Strength and Resilience often help us Triumph over Adversity

 Strength and Resilience often help us Triumph over Adversity

It’s often amazing, when you think about it, how trivial some of our concerns are. There’s even a term for it: “first-world problems.” The wifi is running too slowly. The car takes too long to get cool in the summer. The vacation had to be cancelled. None of these situations is a big deal, but it’s easy to consider them as such when things are otherwise not too bad.

Then, there are those people who face real adversity: the poor, the hungry, the illiterate, the sick, and others who struggle every day. It’s equally amazing when you realize how many people who come from meager backgrounds and bad situations turn their lives around, triumph over the things that stand in their way and emerge victorious.

Some of today’s most successful business leaders spent considerable time struggling, fighting off personal demons, and overcoming often extreme adversity before they emerged victorious and successful. Sometimes they write books, give talks, appear on podcasts, or talk to news outlets about how they did it. Their true, unfiltered and often dramatic stories provide others who have little hope with lots of inspiration. If he or she can do it, I can, too.

These stories are everywhere.

If you watch TED talks, as many businesspeople do, you’ve likely seen the one entitled “How do We Do Impossible?” presented by Cameron Chell, CEO and chairman at Draganfly, a Vancouver company whose quadcopters (aka “drones”) are changing how a number of industries work, including, most recently, playing a major role in the fight against the coronavirus.

During his TED presentation, he talks about how we have all faced and experienced “impossible” in our lives. In his case, he tells his own story of recovery from addiction and living on the streets of Vancouver’s East End. In the face of an impossible situation, thinking of the big picture can be daunting and even paralyzing. To achieve the “impossible,” he notes, we must focus on just “doing the next thing.”

Cameron Chell isn’t alone.

Many business leaders have been public about their own struggles and fighting hard to overcome them. Once a person becomes successful, their troubled past and the adversity they fought along the way often takes a back seat to their public successes. But lots of leaders have experienced significant battles.

Mike Cooley is another success story whose early years were anything but easy. The Rhode Island resident and author grew up on the streets of St. Louis. Cooley’s father left his alcoholic wife and took Cooley’s brother and half-brother with him to Texas. A few years later, Cooley’s mother realized she couldn’t afford Cooley, and sent him to Texas to live with his father and new wife, Peggy. He recalled one afternoon while he was playing with his brother,  Peggy took a branch from a rose bush and hit both boys on the legs until they bled and screamed. “That moment was the beginning of 15 years of physical, emotional and mental abuse,” Cooley said.

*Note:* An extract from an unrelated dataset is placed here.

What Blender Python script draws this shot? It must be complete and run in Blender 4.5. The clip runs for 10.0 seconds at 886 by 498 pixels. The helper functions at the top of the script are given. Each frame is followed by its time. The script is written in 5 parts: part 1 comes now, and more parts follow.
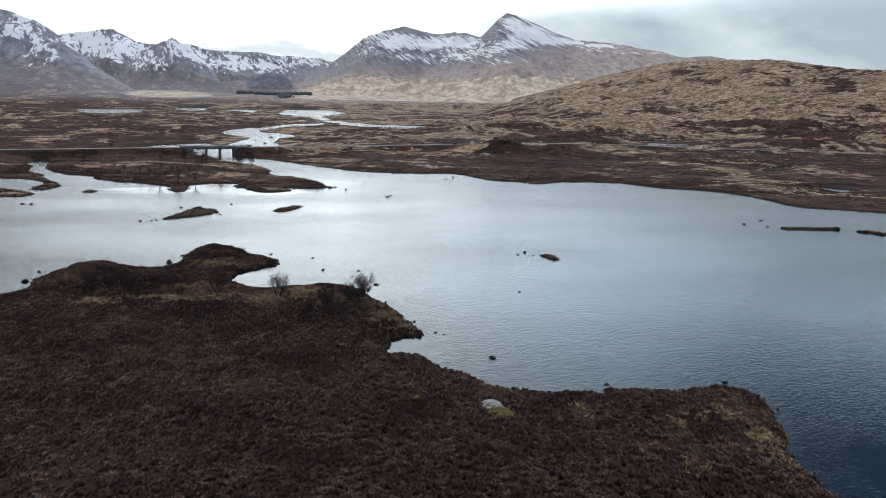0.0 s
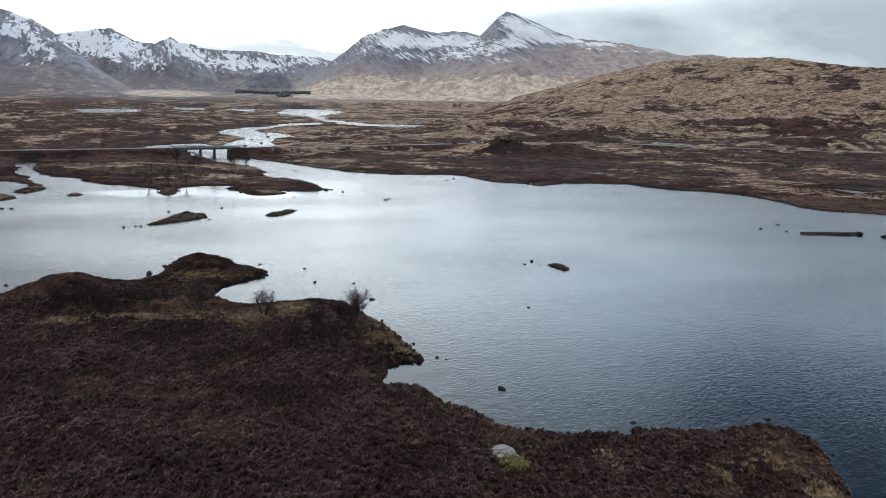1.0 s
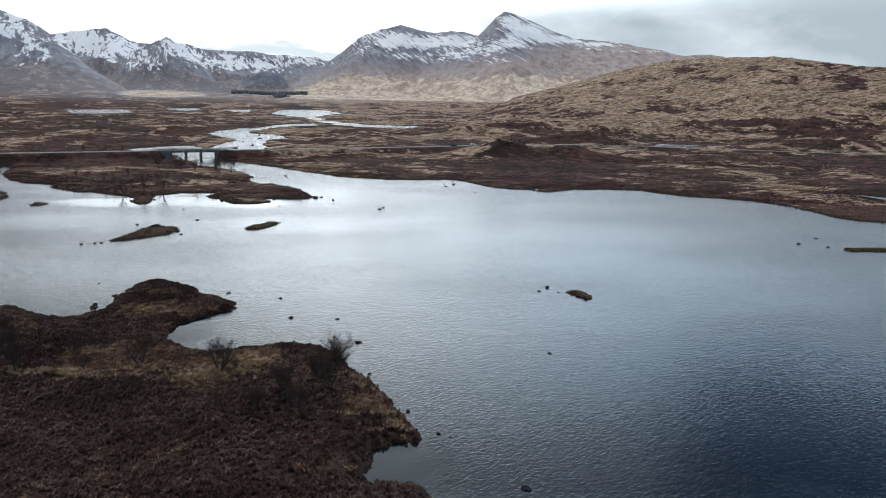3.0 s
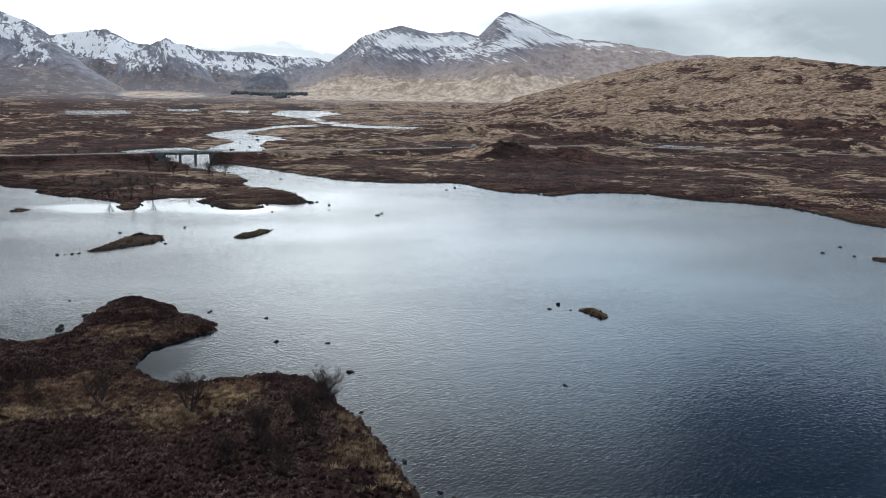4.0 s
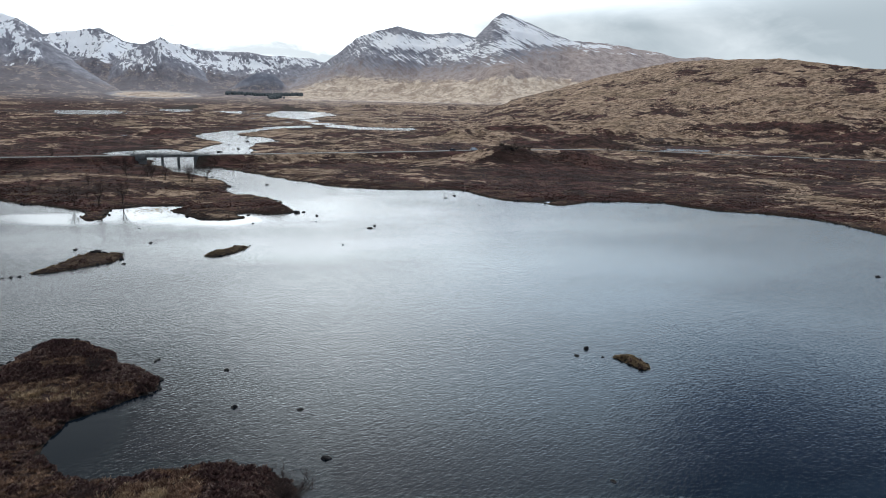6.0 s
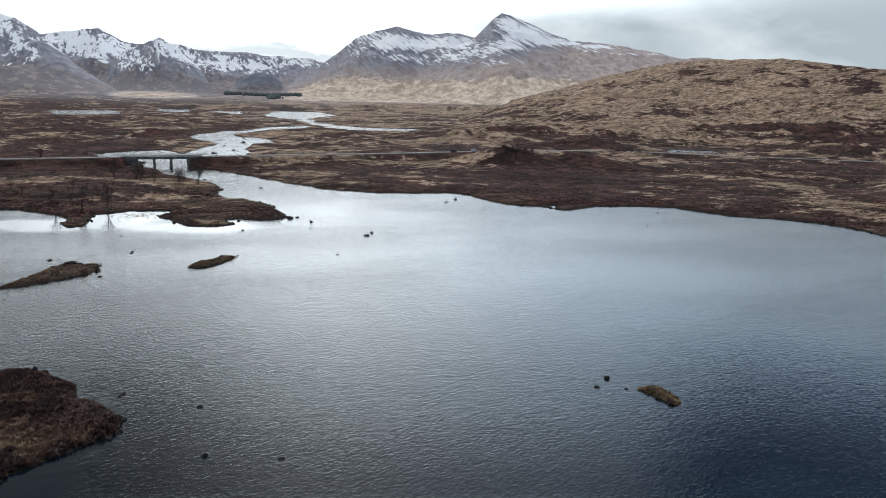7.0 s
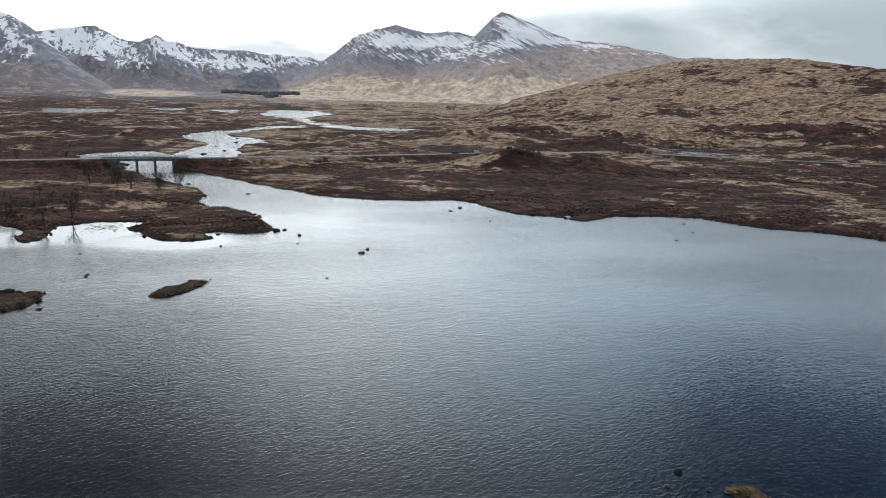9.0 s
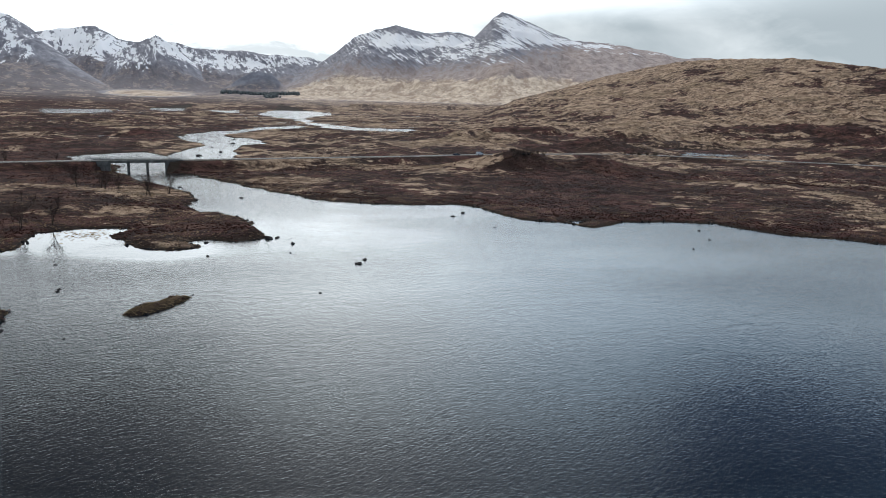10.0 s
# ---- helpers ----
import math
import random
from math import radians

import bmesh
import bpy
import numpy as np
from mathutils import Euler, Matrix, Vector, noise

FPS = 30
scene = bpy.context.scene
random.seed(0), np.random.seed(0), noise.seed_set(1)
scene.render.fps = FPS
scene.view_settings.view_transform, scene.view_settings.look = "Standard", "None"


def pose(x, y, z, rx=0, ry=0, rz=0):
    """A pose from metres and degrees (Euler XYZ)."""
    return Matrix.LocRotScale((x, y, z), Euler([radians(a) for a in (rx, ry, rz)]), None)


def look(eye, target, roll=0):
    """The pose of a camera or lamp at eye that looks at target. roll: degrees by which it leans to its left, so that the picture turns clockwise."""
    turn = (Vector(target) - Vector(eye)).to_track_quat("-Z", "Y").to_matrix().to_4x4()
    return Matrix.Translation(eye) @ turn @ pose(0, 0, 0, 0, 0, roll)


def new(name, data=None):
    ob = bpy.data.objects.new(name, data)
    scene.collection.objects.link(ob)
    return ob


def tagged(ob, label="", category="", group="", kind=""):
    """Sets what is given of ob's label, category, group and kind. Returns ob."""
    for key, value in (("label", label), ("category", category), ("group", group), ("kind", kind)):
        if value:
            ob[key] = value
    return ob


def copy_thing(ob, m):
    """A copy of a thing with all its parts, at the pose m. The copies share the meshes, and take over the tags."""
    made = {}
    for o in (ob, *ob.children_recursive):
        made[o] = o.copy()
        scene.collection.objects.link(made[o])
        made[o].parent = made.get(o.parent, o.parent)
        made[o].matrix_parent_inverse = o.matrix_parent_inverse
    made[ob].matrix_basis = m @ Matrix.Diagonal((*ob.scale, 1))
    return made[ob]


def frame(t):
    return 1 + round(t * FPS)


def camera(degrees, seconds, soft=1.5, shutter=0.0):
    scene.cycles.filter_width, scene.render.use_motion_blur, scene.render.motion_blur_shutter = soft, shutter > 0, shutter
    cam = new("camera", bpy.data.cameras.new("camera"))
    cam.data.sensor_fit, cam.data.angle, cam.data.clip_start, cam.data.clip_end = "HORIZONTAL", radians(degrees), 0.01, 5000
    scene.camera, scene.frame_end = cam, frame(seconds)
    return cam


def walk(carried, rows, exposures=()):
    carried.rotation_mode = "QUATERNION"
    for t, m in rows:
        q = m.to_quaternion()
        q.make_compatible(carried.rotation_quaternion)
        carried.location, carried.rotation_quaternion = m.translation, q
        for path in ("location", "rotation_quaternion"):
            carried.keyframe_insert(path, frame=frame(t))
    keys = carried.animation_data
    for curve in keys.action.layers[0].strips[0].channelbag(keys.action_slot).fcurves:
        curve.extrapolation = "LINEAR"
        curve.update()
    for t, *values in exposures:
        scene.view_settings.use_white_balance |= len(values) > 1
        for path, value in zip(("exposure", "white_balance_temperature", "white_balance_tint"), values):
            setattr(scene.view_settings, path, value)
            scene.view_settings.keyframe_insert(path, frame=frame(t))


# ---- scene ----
cam = camera(66.0, 10.0, soft=0.5)
PATH = [
    (0, (0.228, -12.755, 33.143), (0.298, -10.798, 32.736), 1.1),
    (0.5, (0.189, -7.376, 33.144), (0.258, -5.419, 32.734), 1.0),
    (1, (0.214, -1.987, 33.138), (0.285, -0.031, 32.728), 1.0),
    (1.5, (0.212, 3.39, 33.133), (0.286, 5.346, 32.723), 1.0),
    (2, (0.276, 8.792, 33.12), (0.351, 10.748, 32.711), 1.0),
    (2.5, (0.342, 14.268, 33.134), (0.419, 16.225, 32.725), 1.0),
    (4, (0.649, 30.497, 33.215), (0.724, 32.453, 32.808), 0.9),
    (4.5, (0.722, 35.877, 33.241), (0.801, 37.834, 32.835), 1.0),
    (5, (0.62, 41.355, 33.208), (0.701, 43.311, 32.801), 1.2),
    (5.5, (0.386, 46.842, 33.137), (0.471, 48.799, 32.732), 1.2),
    (7, (0.245, 63.113, 33.066), (0.335, 65.07, 32.664), 1.2),
    (7.5, (0.168, 68.656, 33.06), (0.257, 70.613, 32.657), 1.3),
    (8, (-0.04, 74.269, 33.139), (0.052, 76.225, 32.734), 1.4),
    (8.5, (-0.334, 79.977, 33.178), (-0.241, 81.934, 32.773), 1.4),
    (9, (-0.54, 85.73, 33.191), (-0.445, 87.686, 32.787), 1.4),
    (9.5, (-0.559, 91.211, 33.165), (-0.465, 93.167, 32.76), 1.6),
    (10, (-0.599, 96.624, 33.134), (-0.505, 98.581, 32.731), 1.4),
]
walk(cam, [(t, look(eye, target, roll)) for t, eye, target, roll in PATH], [(0, 0.28, 6265, 8), (5, 0.28, 6310, 8), (10, 0.26, 6450, 8)])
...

During his youth, Cooley experienced homelessness, physical and sexual abuse, alcohol and drug addiction, gang fights, and more. But none of it prevented him from becoming a loving husband and father, as well as a successful business development executive. As an adult, he joined the corporate world and today is senior vice president, South Zone, at Ciox Health in Providence. “If I didn’t have God, I would not be here,” Cooley said. “He is my barometer. I use the messages I got from God to guide me through my career and through my life. I don’t take that lightly or for granted.”

Rising above adversity can often be anything but easy, especially in these trying times. But it is possible, as evidenced by the many who have done it and eventually benefited from their resilience and tenacious attitudes. Many books have been written about the journey from difficulty to success, and for every Cameron Chell who has accomplished great things despite facing great challenges and setbacks, there are many others who wake up every morning, consider their goals and work hard to reach them.

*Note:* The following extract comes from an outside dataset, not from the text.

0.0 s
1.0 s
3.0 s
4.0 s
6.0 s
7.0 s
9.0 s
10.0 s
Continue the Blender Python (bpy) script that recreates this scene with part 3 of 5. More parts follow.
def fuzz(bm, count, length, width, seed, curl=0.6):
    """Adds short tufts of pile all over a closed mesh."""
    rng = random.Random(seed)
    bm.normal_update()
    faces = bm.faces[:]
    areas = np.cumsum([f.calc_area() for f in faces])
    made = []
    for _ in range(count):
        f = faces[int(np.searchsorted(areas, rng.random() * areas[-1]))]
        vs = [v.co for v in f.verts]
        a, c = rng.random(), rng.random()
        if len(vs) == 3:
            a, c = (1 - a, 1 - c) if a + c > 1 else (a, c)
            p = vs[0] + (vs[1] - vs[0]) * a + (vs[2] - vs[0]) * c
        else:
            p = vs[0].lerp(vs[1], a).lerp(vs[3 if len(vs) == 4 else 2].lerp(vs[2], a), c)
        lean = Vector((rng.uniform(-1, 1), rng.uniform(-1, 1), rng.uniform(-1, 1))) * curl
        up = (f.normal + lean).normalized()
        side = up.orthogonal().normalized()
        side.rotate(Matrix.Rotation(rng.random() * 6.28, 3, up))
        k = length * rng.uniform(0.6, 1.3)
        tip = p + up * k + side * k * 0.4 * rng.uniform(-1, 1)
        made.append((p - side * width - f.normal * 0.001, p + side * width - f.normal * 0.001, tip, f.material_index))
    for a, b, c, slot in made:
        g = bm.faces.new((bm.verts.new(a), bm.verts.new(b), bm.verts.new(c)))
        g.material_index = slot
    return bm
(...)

According to writer April Thompson on the Natural Awakenings website, “At one time or another, an estimated 70 percent of people experience a life-altering traumatic event, and most grow stronger from surviving it, according to decades of research by leading institutions like Harvard and Yale universities and the University of Pennsylvania. We can prepare now for life’s inevitable hurdles and setbacks by developing the skills and tools of resilience.”

And how do you develop that resiliency? According to many experts, it’s a mindset that you can develop. You need to condition yourself and possibly change your way of thinking. Once you’ve done that, many say, anything is possible.